::: Source excerpt :::
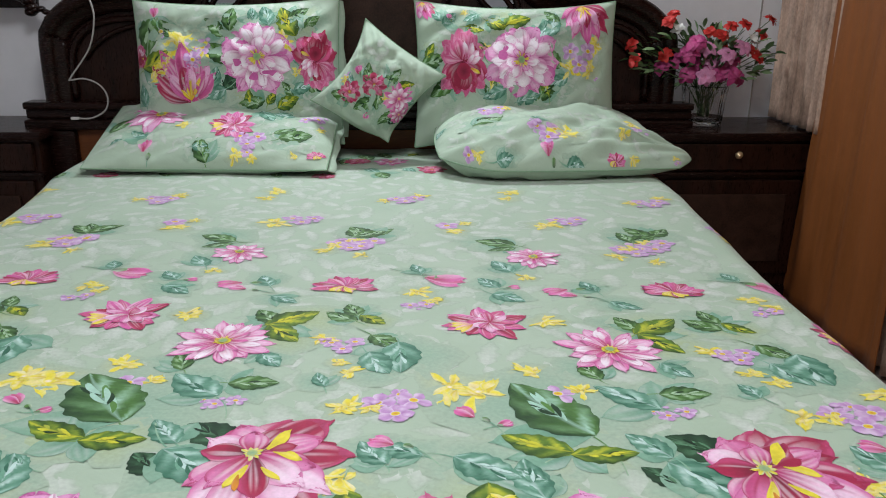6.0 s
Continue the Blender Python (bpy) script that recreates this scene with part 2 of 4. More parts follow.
crown = [(0.0, HB + 0.08), (0.0, HB - 0.01), (-0.012, HB - 0.028), (-0.032, HB - 0.032), (-0.05, HB - 0.02), (-0.058, HB - 0.002), (-0.075, HB - 0.004),
         (-0.09, HB + 0.01), (-0.095, HB + 0.03), (-0.095, HB + 0.08)]
part("crown_moulding", sweep_profile(bmesh.new(), top_line, crown), M_DARK, headboard, "thick rounded dark moulding", True)
inner = [(x * 0.90 + HX * 0.10, z - 0.125) for x, z in top_line if abs(x - HX) < 1.085]
part("inner_bead", sweep_profile(bmesh.new(), inner, [(0, HB + 0.03), (0.0, HB + 0.012), (-0.008, HB + 0.004), (-0.018, HB + 0.012), (-0.018, HB + 0.03)]), M_DARK, headboard, "", True)
PANEL = [(-0.33, 1.09), (-0.30, 1.115), (-0.19, 1.165), (-0.08, 1.205), (0.0, 1.214), (0.08, 1.205), (0.19, 1.165), (0.30, 1.115), (0.33, 1.09), (0.235, 0.92), (0.20, 0.72), (-0.20, 0.72), (-0.235, 0.92)]
panel_line = [(HX + x * 0.93, z) for x, z in PANEL]
part("panel", extrude_outline(bmesh.new(), panel_line, HB + 0.012, HB + 0.03), M_PANEL, headboard, "burl veneer centre panel")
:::
What you need to do: Write out again, exactly, the lines from the one holding "Continue the Blender" through the end of the listing, with both ends included.

Response to this task:
Continue the Blender Python (bpy) script that recreates this scene with part 2 of 4. More parts follow.
crown = [(0.0, HB + 0.08), (0.0, HB - 0.01), (-0.012, HB - 0.028), (-0.032, HB - 0.032), (-0.05, HB - 0.02), (-0.058, HB - 0.002), (-0.075, HB - 0.004),
         (-0.09, HB + 0.01), (-0.095, HB + 0.03), (-0.095, HB + 0.08)]
part("crown_moulding", sweep_profile(bmesh.new(), top_line, crown), M_DARK, headboard, "thick rounded dark moulding", True)
inner = [(x * 0.90 + HX * 0.10, z - 0.125) for x, z in top_line if abs(x - HX) < 1.085]
part("inner_bead", sweep_profile(bmesh.new(), inner, [(0, HB + 0.03), (0.0, HB + 0.012), (-0.008, HB + 0.004), (-0.018, HB + 0.012), (-0.018, HB + 0.03)]), M_DARK, headboard, "", True)
PANEL = [(-0.33, 1.09), (-0.30, 1.115), (-0.19, 1.165), (-0.08, 1.205), (0.0, 1.214), (0.08, 1.205), (0.19, 1.165), (0.30, 1.115), (0.33, 1.09), (0.235, 0.92), (0.20, 0.72), (-0.20, 0.72), (-0.235, 0.92)]
panel_line = [(HX + x * 0.93, z) for x, z in PANEL]
part("panel", extrude_outline(bmesh.new(), panel_line, HB + 0.012, HB + 0.03), M_PANEL, headboard, "burl veneer centre panel")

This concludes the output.